L'expérience de la famille d'accueil

Jusqu’à maintenant, nous avons surtout parlé des effets de l’échange étudiant sur le jeune… Mais qu’en est-il de la famille d’accueil ? Même si vous restiez dans votre communauté tout au long de l’expérience d’accueil, vous n’êtes pas à l’abri du choc culturel provoqué par le regard intrigué de l’étranger sur votre mode de vie.
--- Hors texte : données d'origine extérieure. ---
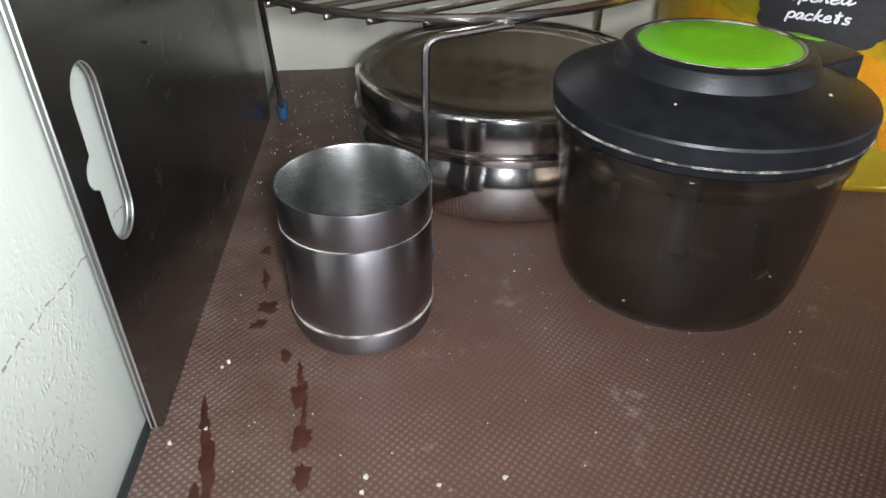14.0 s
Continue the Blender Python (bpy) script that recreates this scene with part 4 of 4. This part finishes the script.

Vous traverserez fort probablement des périodes de remise en question au sujet de votre propre culture : nous appelons cette expérience le « rétrochoc ».

Rétrochoc : Une condition qui varie en intensité, de légère à modérée, où une famille voit ses routines, son harmonie, ses perceptions et ses croyances temporairement dérangées.

Symptômes : Irritabilité, découragement et perte d’objectivité

Moment de déclenchement : Tôt dans l’expérience d’accueil, peut durer jusqu’à quelques mois, tout dépendant des efforts de chacun pour remédier à la situation.

Remède : Savoir que c’est un phénomène tout à fait normal et affronter la situation en étant le mieux informé et préparé possible.

Les adolescents ont déjà tendance à nous renvoyer une image peu flatteuse de nous-mêmes. En effet, ils détectent vite les contradictions dans le discours de leurs parents et, pleins d’un idéalisme qui n’a pas encore été mis à l’épreuve par les ambiguïtés morales de la vie, ils font ressortir ce qu’ils considèrent être des comportements « hypocrites ». Par exemple, ils demanderont :

  • Pourquoi dites-vous que les drogues sont pires que la cigarette ou l’alcool ? La nicotine et la caféine sont plus nocives et créent plus de dépendance que la marijuana !
  • Pourquoi allez-vous vous entraîner au gymnase si vous prenez votre voiture pour aller au dépanneur ?

Déjà, les adolescents forcent naturellement leurs parents à se remettre en question. Alors, lorsqu’il est question d’un adolescent étranger, vous risquez non seulement de vous faire mettre à l’épreuve par rapport aux contradictions de votre mode de vie, mais aussi par rapport à vos contradictions culturelles. Ces dernières peuvent être particulièrement difficiles à entendre puisqu’elles touchent aux croyances et aux valeurs qu’on prend pour acquis depuis notre enfance.